• _Your goal_
Copy the listing below in full and skip every picture.
— start Data —
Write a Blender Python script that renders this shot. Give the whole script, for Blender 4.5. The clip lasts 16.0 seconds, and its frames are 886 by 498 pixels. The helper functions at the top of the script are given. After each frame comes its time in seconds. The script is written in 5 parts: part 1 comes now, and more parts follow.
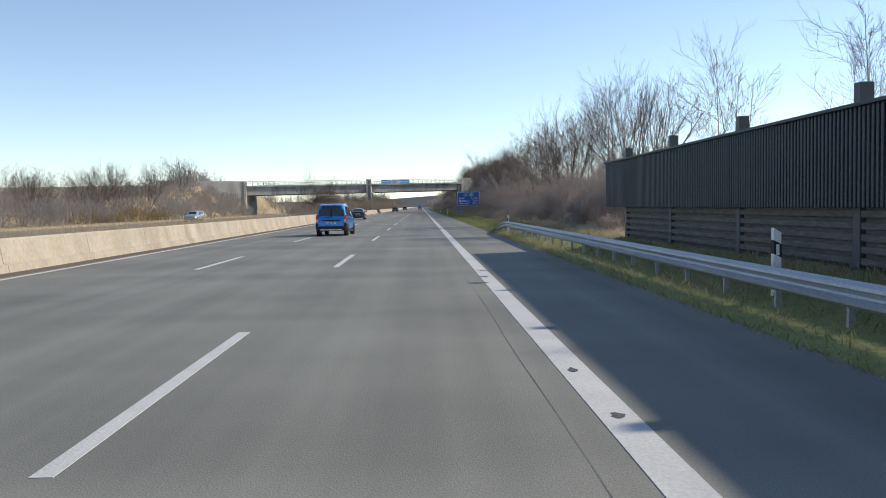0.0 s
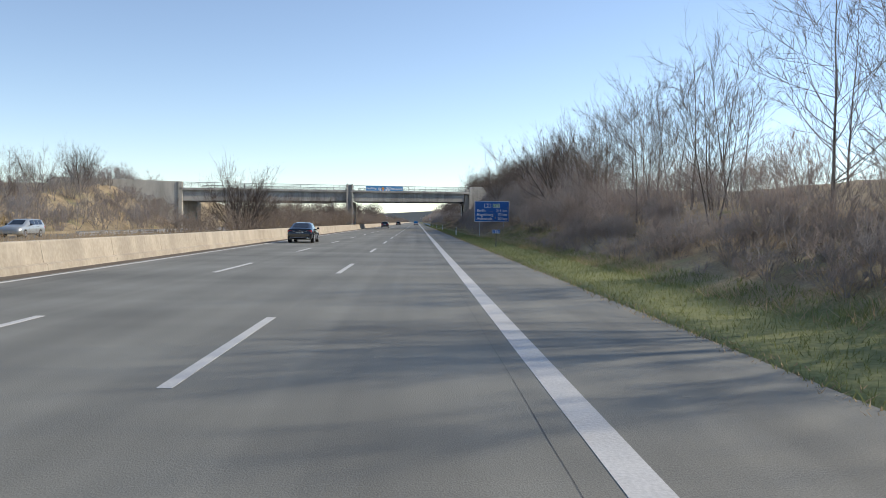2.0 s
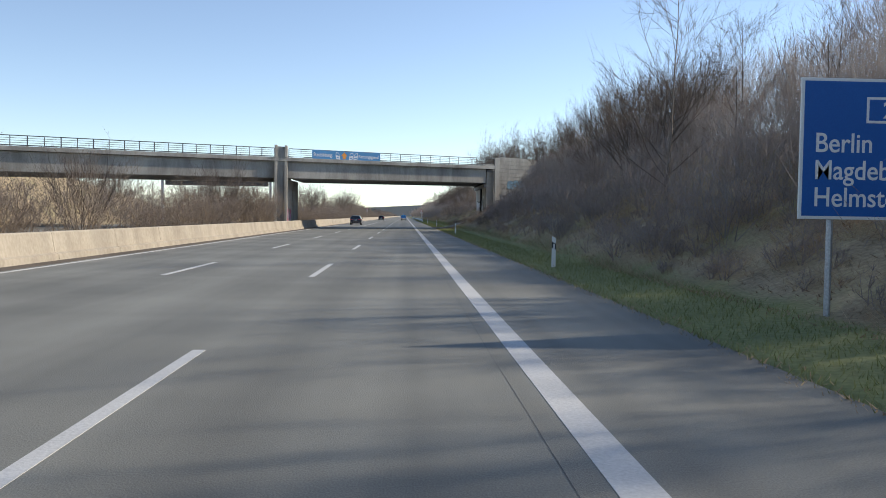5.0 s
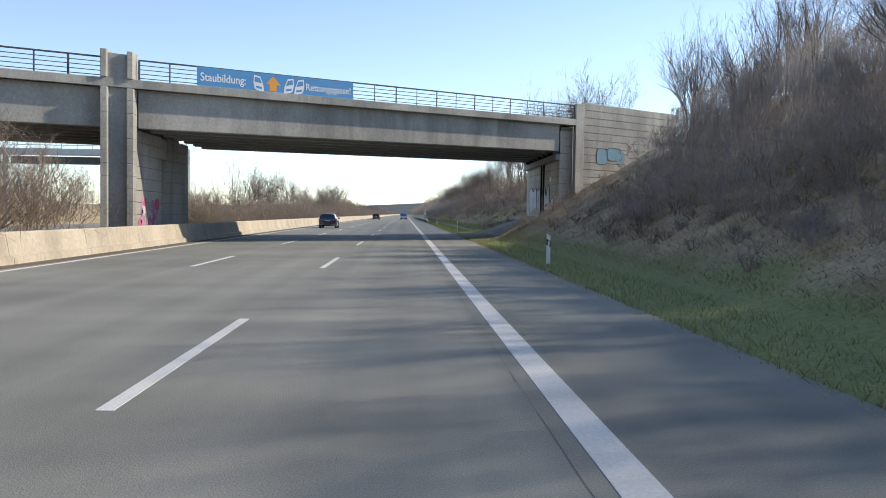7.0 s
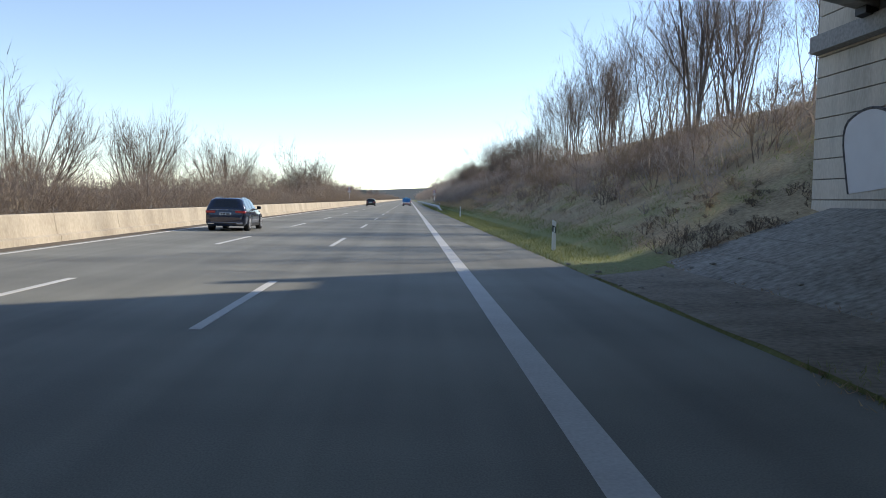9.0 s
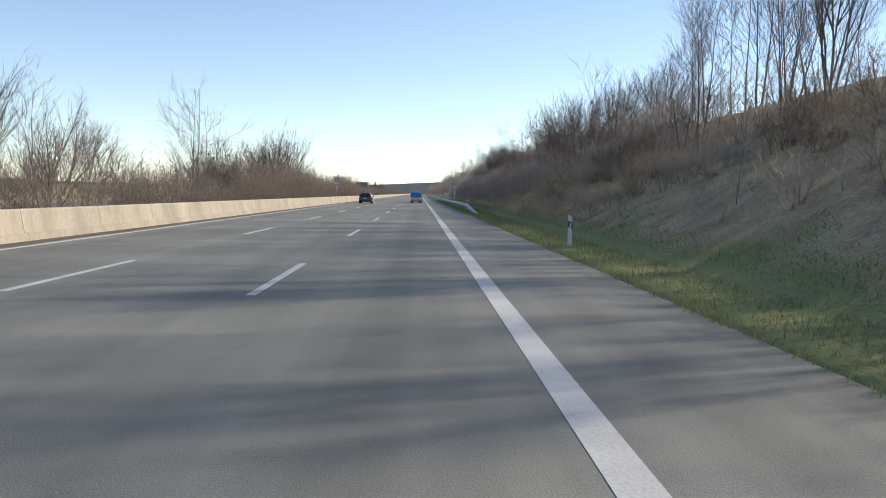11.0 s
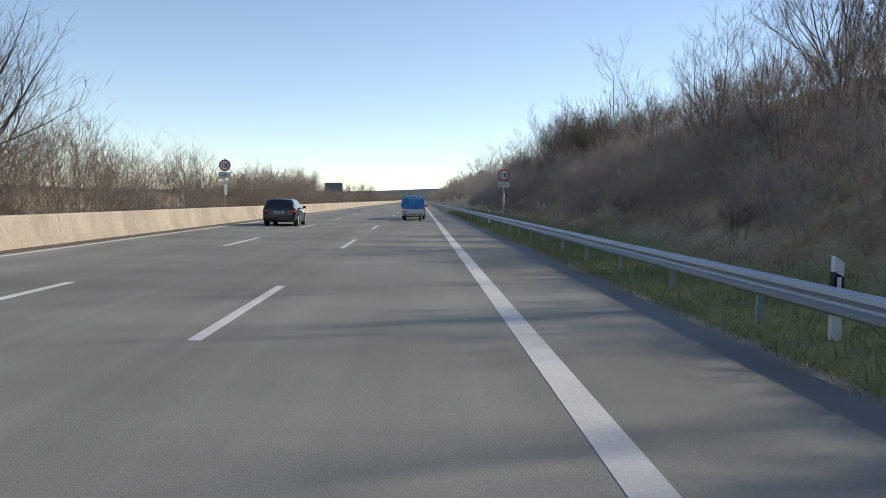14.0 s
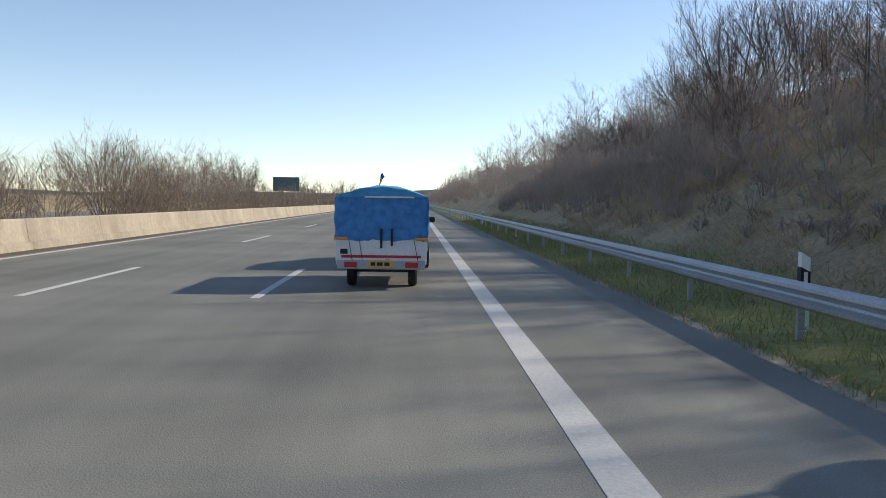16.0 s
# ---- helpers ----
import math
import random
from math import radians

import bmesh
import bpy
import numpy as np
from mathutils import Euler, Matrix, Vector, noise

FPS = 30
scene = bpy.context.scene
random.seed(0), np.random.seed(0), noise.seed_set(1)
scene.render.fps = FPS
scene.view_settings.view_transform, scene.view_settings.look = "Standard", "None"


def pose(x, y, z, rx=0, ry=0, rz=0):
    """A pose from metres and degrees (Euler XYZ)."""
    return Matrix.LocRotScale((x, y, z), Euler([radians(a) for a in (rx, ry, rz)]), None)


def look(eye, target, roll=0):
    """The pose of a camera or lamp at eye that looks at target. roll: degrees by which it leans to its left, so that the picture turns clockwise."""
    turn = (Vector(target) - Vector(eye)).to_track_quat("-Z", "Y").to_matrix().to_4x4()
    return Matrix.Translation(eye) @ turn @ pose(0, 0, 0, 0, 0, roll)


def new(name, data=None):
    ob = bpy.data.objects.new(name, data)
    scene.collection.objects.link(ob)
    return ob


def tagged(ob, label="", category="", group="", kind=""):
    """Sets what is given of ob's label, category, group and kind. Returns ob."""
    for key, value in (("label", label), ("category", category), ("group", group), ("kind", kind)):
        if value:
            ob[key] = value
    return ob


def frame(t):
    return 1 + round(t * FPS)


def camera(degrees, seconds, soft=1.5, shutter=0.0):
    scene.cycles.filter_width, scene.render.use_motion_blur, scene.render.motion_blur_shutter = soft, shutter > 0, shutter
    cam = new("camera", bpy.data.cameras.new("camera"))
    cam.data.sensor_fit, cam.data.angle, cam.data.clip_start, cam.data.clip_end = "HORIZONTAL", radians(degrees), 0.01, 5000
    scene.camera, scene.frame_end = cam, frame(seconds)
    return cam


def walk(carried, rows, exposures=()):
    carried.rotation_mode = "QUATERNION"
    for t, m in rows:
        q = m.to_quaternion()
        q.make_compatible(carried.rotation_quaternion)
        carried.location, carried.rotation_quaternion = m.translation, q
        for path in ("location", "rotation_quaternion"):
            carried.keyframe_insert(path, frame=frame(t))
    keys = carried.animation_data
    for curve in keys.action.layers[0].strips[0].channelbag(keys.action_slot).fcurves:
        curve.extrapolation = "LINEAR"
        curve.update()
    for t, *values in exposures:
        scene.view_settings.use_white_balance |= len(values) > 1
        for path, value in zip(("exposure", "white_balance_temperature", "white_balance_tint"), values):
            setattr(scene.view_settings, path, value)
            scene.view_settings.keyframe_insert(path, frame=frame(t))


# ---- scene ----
# x: to the right of the line between the right and the middle lane, y: along the motorway, z: up

# camera: seconds, x, y, yaw, pitch, roll; the eye rides 1.61 m over the asphalt
ROWS = [
    (0.0, 2.333, -5.17, -1.50, -2.88, 0.92),
    (0.5, 2.307, 7.83, -1.43, -2.19, 0.07),
    (1.0, 2.303, 20.63, -1.58, -1.98, -0.19),
    (1.5, 2.340, 33.24, -1.61, -1.80, -0.41),
    (2.0, 2.385, 45.85, -1.76, -1.82, -0.62),
    (2.5, 2.396, 58.84, -1.94, -2.06, -1.07),
    (3.0, 2.402, 71.62, -2.14, -2.16, -1.19),
    (3.5, 2.399, 84.16, -2.38, -2.25, -1.21),
    (4.0, 2.402, 96.70, -2.48, -2.25, -1.00),
    (6.5, 2.333, 160.30, -2.59, -2.09, -0.90),
    (7.0, 2.381, 173.12, -2.55, -2.32, -0.85),
    (7.5, 2.391, 185.56, -2.74, -2.70, -1.00),
    (8.0, 2.433, 198.24, -2.97, -3.20, -0.91),
    (8.5, 2.460, 211.12, -2.84, -3.20, -1.47),
    (9.0, 2.535, 223.74, -2.28, -3.31, -1.15),
    (9.5, 2.550, 236.49, -1.89, -3.40, -1.51),
    (12.0, 2.559, 300.11, -1.46, -3.80, -0.92),
    (12.5, 2.527, 312.55, -1.64, -3.61, -1.00),
    (13.0, 2.505, 325.19, -1.64, -3.49, -1.18),
    (13.5, 2.492, 337.65, -1.65, -3.35, -1.18),
    (14.0, 2.467, 350.56, -1.58, -3.27, -1.22),
    (14.5, 2.451, 363.25, -1.62, -3.32, -1.07),
    (15.0, 2.477, 375.67, -1.69, -3.33, -0.66),
    (15.5, 2.497, 388.03, -1.72, -3.30, -0.74),
    (16.0, 2.562, 400.16, -1.95, -3.18, -0.84),
]
cam = camera(54.8, 16.0, 0.9)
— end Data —
• _The output_
Write a Blender Python script that renders this shot. Give the whole script, for Blender 4.5. The clip lasts 16.0 seconds, and its frames are 886 by 498 pixels. The helper functions at the top of the script are given. After each frame comes its time in seconds. The script is written in 5 parts: part 1 comes now, and more parts follow.
0.0 s
2.0 s
5.0 s
7.0 s
9.0 s
11.0 s
14.0 s
16.0 s
# ---- helpers ----
import math
import random
from math import radians

import bmesh
import bpy
import numpy as np
from mathutils import Euler, Matrix, Vector, noise

FPS = 30
scene = bpy.context.scene
random.seed(0), np.random.seed(0), noise.seed_set(1)
scene.render.fps = FPS
scene.view_settings.view_transform, scene.view_settings.look = "Standard", "None"


def pose(x, y, z, rx=0, ry=0, rz=0):
    """A pose from metres and degrees (Euler XYZ)."""
    return Matrix.LocRotScale((x, y, z), Euler([radians(a) for a in (rx, ry, rz)]), None)


def look(eye, target, roll=0):
    """The pose of a camera or lamp at eye that looks at target. roll: degrees by which it leans to its left, so that the picture turns clockwise."""
    turn = (Vector(target) - Vector(eye)).to_track_quat("-Z", "Y").to_matrix().to_4x4()
    return Matrix.Translation(eye) @ turn @ pose(0, 0, 0, 0, 0, roll)


def new(name, data=None):
    ob = bpy.data.objects.new(name, data)
    scene.collection.objects.link(ob)
    return ob


def tagged(ob, label="", category="", group="", kind=""):
    """Sets what is given of ob's label, category, group and kind. Returns ob."""
    for key, value in (("label", label), ("category", category), ("group", group), ("kind", kind)):
        if value:
            ob[key] = value
    return ob


def frame(t):
    return 1 + round(t * FPS)


def camera(degrees, seconds, soft=1.5, shutter=0.0):
    scene.cycles.filter_width, scene.render.use_motion_blur, scene.render.motion_blur_shutter = soft, shutter > 0, shutter
    cam = new("camera", bpy.data.cameras.new("camera"))
    cam.data.sensor_fit, cam.data.angle, cam.data.clip_start, cam.data.clip_end = "HORIZONTAL", radians(degrees), 0.01, 5000
    scene.camera, scene.frame_end = cam, frame(seconds)
    return cam


def walk(carried, rows, exposures=()):
    carried.rotation_mode = "QUATERNION"
    for t, m in rows:
        q = m.to_quaternion()
        q.make_compatible(carried.rotation_quaternion)
        carried.location, carried.rotation_quaternion = m.translation, q
        for path in ("location", "rotation_quaternion"):
            carried.keyframe_insert(path, frame=frame(t))
    keys = carried.animation_data
    for curve in keys.action.layers[0].strips[0].channelbag(keys.action_slot).fcurves:
        curve.extrapolation = "LINEAR"
        curve.update()
    for t, *values in exposures:
        scene.view_settings.use_white_balance |= len(values) > 1
        for path, value in zip(("exposure", "white_balance_temperature", "white_balance_tint"), values):
            setattr(scene.view_settings, path, value)
            scene.view_settings.keyframe_insert(path, frame=frame(t))


# ---- scene ----
# x: to the right of the line between the right and the middle lane, y: along the motorway, z: up

# camera: seconds, x, y, yaw, pitch, roll; the eye rides 1.61 m over the asphalt
ROWS = [
    (0.0, 2.333, -5.17, -1.50, -2.88, 0.92),
    (0.5, 2.307, 7.83, -1.43, -2.19, 0.07),
    (1.0, 2.303, 20.63, -1.58, -1.98, -0.19),
    (1.5, 2.340, 33.24, -1.61, -1.80, -0.41),
    (2.0, 2.385, 45.85, -1.76, -1.82, -0.62),
    (2.5, 2.396, 58.84, -1.94, -2.06, -1.07),
    (3.0, 2.402, 71.62, -2.14, -2.16, -1.19),
    (3.5, 2.399, 84.16, -2.38, -2.25, -1.21),
    (4.0, 2.402, 96.70, -2.48, -2.25, -1.00),
    (6.5, 2.333, 160.30, -2.59, -2.09, -0.90),
    (7.0, 2.381, 173.12, -2.55, -2.32, -0.85),
    (7.5, 2.391, 185.56, -2.74, -2.70, -1.00),
    (8.0, 2.433, 198.24, -2.97, -3.20, -0.91),
    (8.5, 2.460, 211.12, -2.84, -3.20, -1.47),
    (9.0, 2.535, 223.74, -2.28, -3.31, -1.15),
    (9.5, 2.550, 236.49, -1.89, -3.40, -1.51),
    (12.0, 2.559, 300.11, -1.46, -3.80, -0.92),
    (12.5, 2.527, 312.55, -1.64, -3.61, -1.00),
    (13.0, 2.505, 325.19, -1.64, -3.49, -1.18),
    (13.5, 2.492, 337.65, -1.65, -3.35, -1.18),
    (14.0, 2.467, 350.56, -1.58, -3.27, -1.22),
    (14.5, 2.451, 363.25, -1.62, -3.32, -1.07),
    (15.0, 2.477, 375.67, -1.69, -3.33, -0.66),
    (15.5, 2.497, 388.03, -1.72, -3.30, -0.74),
    (16.0, 2.562, 400.16, -1.95, -3.18, -0.84),
]
cam = camera(54.8, 16.0, 0.9)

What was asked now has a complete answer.